In the meantime though, while there are places where GLBT people are encouraged and unequivocally welcomed in the Anglican Church, regardless of all our talking, the Church is not overall a particularly encouraging or safe place for GLBT people. We are as riddled with homophobia and ignorance as society at large – sometimes more so as we call upon religion and scripture to back up our prejudice – which, if we preach love and peace and welcome, should never be the case with even the least and the last in society (who are the very ones we are called to look to and stand with first!).
When the call went out from youth pastor Brittany Kusserow to find or write stories for an Anglican publication from a queer perspective, I ignored it for a host of reasons. One reason nagged at me though. I personally find no barrier to the ordination of gay people or same-sex marriage. I do not believe being gay is a choice. I believe attempts to cure people of or repress being gay to be harmful and even dangerous. And yet I was reluctant to say so for selfish reasons.
In my role I have to minister to and work with a host of people and leaders who run the gamut of views towards being GLBT. I think a little part of me knew that saying nothing was the easiest course to allay any fear I had of straining any of those relationships. So I ignored the request.
When the publication came out, two things happened. The first is that I was moved by the heartfelt stories of those who had had the courage to answer that call. Even if by anyone’s summation one publication can’t change the world, if just one young person read one of those stories and found an ounce more courage or faith or any sense that they weren’t as alone as they’d thought, or even if it moved someone like me to think more deeply about what it means to be ‘queer’, then that publication had done an amazing job. The second was that I was shocked at the adverse reaction these stories drew from Anglicans and ashamed that I hadn’t taken up the offer when asked.
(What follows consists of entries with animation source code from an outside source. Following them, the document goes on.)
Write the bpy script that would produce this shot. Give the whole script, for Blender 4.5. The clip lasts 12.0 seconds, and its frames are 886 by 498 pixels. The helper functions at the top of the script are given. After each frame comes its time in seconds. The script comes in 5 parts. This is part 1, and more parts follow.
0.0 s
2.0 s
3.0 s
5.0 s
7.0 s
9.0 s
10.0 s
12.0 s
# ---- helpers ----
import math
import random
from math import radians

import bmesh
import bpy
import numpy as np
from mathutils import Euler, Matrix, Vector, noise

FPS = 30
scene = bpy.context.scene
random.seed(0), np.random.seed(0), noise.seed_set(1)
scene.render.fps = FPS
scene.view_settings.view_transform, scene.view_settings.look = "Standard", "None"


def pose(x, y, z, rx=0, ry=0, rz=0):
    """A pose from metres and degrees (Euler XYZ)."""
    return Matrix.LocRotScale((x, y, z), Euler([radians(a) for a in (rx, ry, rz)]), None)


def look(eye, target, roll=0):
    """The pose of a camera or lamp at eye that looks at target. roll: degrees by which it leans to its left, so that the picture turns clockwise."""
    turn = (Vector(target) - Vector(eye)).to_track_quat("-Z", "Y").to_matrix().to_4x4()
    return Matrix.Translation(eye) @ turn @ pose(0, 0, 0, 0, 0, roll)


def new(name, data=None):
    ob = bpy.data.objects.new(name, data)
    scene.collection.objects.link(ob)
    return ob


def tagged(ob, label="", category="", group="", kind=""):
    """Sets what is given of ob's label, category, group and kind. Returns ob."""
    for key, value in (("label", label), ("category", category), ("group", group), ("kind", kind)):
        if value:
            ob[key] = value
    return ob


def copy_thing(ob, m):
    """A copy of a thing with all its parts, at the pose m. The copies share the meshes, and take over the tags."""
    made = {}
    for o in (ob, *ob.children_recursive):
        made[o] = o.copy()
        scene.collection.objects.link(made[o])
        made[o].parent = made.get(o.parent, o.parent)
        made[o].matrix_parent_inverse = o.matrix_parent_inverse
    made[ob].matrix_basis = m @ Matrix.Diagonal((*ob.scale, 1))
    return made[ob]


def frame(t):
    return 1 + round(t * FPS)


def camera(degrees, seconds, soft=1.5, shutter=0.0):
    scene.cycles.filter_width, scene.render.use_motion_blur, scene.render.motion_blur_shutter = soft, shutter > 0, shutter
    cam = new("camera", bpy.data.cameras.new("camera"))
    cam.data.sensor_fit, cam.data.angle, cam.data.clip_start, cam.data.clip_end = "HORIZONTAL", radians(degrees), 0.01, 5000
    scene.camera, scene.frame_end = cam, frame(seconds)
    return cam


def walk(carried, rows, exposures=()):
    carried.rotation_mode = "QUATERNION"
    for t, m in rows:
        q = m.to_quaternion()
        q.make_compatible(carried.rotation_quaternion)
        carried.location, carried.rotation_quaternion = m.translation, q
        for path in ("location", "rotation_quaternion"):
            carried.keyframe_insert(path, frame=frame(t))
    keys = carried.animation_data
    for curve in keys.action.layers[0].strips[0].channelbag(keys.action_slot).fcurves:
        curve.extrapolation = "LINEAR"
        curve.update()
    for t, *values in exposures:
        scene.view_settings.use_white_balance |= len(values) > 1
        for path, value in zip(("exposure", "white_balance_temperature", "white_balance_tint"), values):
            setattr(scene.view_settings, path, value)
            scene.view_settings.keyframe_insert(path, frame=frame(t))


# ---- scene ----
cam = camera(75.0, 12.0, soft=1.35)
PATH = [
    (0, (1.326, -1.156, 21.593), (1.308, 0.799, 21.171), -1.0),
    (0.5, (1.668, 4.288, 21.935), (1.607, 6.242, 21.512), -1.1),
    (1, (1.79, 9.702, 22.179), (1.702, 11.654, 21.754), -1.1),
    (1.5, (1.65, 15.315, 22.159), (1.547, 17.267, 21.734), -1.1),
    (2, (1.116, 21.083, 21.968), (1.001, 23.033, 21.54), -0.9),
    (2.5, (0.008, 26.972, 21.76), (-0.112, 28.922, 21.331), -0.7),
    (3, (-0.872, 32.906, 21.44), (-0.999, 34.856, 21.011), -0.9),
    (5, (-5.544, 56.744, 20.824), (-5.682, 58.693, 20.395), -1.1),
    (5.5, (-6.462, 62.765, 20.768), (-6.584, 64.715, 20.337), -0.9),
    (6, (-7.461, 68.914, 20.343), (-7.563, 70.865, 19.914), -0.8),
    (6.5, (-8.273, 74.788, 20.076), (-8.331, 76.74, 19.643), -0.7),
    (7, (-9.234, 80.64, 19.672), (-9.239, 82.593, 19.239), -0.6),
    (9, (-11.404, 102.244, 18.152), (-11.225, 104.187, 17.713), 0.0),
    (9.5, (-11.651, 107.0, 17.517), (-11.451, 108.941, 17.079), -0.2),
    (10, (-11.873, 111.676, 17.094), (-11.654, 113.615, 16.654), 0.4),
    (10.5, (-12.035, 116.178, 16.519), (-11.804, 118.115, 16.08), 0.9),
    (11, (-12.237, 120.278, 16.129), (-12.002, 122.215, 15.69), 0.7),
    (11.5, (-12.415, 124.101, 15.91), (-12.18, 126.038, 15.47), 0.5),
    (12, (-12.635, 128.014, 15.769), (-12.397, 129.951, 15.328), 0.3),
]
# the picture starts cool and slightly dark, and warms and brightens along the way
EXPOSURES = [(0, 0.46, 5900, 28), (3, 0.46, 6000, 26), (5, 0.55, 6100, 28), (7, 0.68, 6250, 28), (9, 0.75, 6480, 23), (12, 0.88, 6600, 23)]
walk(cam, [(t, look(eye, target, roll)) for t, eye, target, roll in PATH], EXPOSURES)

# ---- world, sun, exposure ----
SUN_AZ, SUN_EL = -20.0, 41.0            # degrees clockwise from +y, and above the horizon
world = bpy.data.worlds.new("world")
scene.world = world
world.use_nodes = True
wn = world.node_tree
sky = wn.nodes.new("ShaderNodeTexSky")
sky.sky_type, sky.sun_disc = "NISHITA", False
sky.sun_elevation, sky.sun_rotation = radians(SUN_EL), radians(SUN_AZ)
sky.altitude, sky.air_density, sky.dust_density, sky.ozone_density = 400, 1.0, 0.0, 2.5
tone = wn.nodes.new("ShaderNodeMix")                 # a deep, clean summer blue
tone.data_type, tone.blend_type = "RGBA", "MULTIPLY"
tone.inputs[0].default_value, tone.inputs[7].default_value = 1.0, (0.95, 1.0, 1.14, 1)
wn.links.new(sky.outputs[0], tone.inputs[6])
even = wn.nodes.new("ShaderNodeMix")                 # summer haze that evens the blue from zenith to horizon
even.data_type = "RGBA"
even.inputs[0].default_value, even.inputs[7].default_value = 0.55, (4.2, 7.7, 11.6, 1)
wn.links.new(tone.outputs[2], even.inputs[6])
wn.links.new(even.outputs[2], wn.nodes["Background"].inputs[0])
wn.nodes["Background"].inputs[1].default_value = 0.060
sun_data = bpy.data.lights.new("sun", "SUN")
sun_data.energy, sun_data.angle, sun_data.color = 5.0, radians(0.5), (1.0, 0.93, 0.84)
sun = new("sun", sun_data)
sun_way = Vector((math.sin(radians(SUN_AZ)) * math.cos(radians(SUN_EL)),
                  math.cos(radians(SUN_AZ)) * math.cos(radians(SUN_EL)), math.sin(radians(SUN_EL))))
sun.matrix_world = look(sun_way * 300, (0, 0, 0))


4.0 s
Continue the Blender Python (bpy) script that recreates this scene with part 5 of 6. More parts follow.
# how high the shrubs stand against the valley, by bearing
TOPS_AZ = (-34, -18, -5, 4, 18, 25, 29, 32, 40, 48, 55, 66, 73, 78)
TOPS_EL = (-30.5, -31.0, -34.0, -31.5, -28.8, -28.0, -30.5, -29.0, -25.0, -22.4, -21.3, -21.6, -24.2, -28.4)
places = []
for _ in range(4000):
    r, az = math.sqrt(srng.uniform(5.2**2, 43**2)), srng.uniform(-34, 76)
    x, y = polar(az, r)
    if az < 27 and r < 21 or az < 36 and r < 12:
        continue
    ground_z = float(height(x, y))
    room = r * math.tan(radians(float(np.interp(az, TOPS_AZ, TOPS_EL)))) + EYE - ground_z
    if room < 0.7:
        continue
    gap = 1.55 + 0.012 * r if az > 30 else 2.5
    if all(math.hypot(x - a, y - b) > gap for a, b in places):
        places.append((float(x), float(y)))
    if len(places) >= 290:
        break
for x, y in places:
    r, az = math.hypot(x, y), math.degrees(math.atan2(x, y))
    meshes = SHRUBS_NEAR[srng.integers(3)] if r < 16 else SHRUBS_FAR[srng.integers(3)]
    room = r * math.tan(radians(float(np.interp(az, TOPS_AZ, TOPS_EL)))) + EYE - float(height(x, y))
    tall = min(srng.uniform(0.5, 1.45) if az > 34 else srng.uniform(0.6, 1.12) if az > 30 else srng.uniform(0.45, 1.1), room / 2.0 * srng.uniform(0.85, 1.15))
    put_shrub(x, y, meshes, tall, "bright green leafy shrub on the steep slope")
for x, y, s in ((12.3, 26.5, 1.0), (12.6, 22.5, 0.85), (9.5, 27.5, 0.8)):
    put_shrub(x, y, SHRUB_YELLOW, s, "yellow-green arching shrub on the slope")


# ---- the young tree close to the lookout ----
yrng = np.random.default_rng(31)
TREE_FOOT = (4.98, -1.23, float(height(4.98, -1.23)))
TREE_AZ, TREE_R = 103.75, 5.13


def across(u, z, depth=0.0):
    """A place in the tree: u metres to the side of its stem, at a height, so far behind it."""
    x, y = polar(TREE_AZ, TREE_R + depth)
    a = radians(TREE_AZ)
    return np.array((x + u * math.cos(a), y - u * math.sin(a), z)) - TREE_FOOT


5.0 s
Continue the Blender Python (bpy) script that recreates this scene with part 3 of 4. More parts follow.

As another Anglican has put it: “If you are neutral in situations of injustice, you have chosen the side of the oppressor”; but then Desmond Tutu is a far better Anglican than I. Here’s hoping I can begin bridging that gap.
| Rev. Michael Tamihere




Yes, Michael, i agree with your comment that says “the Church is not overall a particularly encouraging or safe place for GLBT people.” But at least the Anglican Church in NZ is dealing with the issue and not ignoring it, and also i think the Anglican Church is better than some other churches i know of who frankly just have a tunnel vision perspective on the issue.